━━ Supplied material ━━

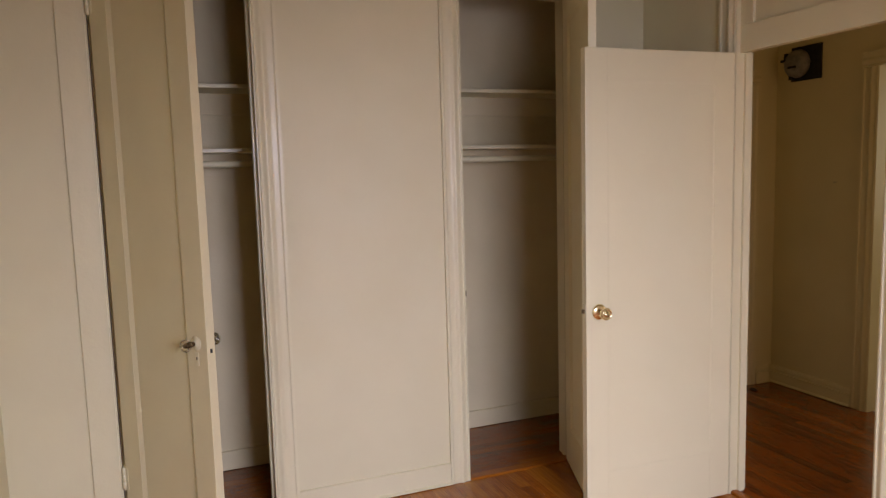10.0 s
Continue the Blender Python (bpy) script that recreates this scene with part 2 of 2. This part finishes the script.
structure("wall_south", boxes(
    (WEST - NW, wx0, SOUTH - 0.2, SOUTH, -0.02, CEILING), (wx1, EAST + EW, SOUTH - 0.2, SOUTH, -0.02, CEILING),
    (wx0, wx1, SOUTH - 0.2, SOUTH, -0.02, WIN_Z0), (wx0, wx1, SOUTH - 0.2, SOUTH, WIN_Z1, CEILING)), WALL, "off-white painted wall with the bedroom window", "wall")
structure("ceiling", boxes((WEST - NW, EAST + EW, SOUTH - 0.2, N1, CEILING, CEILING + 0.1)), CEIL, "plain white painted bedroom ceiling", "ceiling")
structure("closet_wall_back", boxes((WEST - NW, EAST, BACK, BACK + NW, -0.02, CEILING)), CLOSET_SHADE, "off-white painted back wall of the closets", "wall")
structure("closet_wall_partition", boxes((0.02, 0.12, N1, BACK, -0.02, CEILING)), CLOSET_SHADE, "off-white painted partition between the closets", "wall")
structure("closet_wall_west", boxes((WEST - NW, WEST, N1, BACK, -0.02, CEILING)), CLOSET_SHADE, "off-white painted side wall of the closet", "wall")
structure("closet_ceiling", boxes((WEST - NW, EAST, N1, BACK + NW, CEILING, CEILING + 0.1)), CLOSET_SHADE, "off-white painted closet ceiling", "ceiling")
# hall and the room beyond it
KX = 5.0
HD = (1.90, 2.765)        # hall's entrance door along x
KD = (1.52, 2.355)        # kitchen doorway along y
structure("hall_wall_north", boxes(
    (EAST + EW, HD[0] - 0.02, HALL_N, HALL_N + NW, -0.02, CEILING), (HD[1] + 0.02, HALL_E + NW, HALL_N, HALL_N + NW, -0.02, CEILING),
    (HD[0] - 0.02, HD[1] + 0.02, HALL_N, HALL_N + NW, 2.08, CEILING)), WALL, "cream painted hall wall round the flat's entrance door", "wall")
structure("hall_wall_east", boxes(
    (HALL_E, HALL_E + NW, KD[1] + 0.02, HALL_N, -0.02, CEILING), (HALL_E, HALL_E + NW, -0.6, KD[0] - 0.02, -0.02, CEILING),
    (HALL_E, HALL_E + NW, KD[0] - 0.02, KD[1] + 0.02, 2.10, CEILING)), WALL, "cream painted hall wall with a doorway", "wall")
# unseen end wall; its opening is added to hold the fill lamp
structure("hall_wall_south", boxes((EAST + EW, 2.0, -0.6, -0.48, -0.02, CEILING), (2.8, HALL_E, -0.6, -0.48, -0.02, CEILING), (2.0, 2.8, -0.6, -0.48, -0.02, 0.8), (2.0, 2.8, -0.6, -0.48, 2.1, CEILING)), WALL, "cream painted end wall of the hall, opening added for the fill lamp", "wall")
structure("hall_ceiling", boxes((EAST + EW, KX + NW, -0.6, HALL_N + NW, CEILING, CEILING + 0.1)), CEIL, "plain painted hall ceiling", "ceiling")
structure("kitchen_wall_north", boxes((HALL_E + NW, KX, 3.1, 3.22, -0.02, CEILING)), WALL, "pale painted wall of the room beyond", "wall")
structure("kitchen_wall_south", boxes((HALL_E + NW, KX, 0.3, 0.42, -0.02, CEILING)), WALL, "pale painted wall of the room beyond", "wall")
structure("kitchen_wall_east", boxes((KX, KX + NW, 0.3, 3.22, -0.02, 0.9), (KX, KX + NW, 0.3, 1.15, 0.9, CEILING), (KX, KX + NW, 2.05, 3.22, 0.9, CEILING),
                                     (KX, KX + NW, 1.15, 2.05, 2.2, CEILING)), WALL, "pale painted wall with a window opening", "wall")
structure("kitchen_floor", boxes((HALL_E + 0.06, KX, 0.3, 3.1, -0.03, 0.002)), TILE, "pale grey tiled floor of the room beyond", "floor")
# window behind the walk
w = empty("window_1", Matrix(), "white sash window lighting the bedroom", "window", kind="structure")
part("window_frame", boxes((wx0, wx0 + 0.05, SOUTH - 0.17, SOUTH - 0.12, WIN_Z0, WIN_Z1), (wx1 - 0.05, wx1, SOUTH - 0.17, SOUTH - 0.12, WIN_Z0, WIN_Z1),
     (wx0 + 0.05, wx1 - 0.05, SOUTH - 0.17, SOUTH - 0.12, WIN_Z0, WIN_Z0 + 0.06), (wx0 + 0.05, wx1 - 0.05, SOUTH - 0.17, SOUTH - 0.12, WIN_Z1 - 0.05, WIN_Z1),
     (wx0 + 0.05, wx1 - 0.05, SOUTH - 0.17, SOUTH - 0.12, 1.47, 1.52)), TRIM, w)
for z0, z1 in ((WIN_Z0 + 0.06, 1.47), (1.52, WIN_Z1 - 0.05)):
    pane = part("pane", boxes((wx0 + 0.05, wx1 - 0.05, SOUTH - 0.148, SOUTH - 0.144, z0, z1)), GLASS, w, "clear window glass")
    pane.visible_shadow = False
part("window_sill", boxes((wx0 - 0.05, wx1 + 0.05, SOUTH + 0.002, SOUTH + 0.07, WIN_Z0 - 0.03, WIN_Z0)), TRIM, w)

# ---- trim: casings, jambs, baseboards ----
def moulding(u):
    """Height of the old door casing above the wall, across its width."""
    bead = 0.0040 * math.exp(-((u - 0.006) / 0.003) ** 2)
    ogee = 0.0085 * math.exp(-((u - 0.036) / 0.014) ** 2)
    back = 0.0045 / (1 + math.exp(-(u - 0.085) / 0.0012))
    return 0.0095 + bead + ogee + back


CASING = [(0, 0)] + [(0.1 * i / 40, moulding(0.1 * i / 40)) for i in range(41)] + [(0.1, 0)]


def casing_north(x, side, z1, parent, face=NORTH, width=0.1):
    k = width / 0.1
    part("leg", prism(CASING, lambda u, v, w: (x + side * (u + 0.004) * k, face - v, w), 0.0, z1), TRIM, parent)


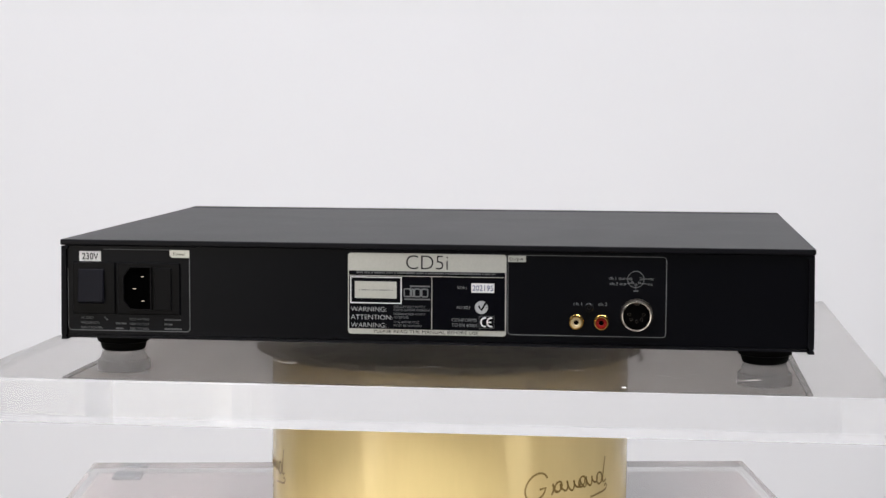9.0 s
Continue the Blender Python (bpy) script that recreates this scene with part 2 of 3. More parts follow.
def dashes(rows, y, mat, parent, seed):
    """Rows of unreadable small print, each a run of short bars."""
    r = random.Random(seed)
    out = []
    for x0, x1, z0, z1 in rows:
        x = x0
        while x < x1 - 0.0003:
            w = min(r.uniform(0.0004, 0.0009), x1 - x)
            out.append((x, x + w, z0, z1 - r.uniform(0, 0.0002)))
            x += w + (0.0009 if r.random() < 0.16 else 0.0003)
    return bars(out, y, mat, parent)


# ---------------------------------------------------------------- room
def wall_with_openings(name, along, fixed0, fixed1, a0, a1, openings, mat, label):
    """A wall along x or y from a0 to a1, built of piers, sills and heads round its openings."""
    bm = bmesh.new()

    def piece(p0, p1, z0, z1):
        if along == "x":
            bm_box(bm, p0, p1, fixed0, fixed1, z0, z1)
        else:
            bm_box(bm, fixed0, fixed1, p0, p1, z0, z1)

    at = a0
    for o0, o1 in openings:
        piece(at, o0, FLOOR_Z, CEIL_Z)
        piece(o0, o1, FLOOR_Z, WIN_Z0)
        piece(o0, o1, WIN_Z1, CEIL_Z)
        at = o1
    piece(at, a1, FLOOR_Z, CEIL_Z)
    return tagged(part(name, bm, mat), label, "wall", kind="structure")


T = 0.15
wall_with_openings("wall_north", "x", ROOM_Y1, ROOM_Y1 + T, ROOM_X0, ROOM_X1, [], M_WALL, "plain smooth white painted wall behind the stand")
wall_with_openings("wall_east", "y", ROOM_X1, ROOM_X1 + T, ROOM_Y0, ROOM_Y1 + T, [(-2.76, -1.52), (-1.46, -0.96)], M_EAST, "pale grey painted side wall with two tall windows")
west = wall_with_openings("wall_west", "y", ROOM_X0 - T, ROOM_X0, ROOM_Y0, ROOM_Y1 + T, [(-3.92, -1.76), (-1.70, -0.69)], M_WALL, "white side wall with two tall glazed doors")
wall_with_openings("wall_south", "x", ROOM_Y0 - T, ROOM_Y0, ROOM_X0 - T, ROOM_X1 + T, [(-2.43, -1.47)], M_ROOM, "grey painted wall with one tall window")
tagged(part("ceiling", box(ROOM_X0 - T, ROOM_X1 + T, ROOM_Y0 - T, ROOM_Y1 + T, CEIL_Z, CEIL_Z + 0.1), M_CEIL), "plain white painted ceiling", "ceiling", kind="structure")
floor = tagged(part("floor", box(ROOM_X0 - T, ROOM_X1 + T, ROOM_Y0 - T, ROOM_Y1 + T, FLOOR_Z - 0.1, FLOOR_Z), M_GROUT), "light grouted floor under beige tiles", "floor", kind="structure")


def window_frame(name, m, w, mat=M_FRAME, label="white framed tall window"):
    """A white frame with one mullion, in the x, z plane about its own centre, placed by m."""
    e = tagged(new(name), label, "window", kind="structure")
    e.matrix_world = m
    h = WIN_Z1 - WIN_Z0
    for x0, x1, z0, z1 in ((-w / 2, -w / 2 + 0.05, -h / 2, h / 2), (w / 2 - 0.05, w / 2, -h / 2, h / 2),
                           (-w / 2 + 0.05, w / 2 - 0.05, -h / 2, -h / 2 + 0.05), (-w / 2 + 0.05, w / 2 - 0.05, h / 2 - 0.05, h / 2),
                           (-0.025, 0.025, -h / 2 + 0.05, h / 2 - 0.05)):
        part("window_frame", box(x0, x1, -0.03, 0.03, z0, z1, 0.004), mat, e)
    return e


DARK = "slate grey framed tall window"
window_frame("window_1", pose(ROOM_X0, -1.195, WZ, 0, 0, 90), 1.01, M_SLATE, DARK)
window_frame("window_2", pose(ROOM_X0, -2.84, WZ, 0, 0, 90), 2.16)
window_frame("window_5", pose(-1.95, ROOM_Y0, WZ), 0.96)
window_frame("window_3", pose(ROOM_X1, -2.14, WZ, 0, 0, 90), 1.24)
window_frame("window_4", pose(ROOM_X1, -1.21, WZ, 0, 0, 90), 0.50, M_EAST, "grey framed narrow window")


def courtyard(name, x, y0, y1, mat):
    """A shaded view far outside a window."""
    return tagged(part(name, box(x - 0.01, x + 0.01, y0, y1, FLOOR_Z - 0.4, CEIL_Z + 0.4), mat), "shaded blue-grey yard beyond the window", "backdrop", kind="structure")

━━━

— What is expected —
Which lines hold the string "Python"? Copy all of them from the data above.

— Written reply —
Continue the Blender Python (bpy) script that recreates this scene with part 2 of 2. This part finishes the script.
Continue the Blender Python (bpy) script that recreates this scene with part 2 of 3. More parts follow.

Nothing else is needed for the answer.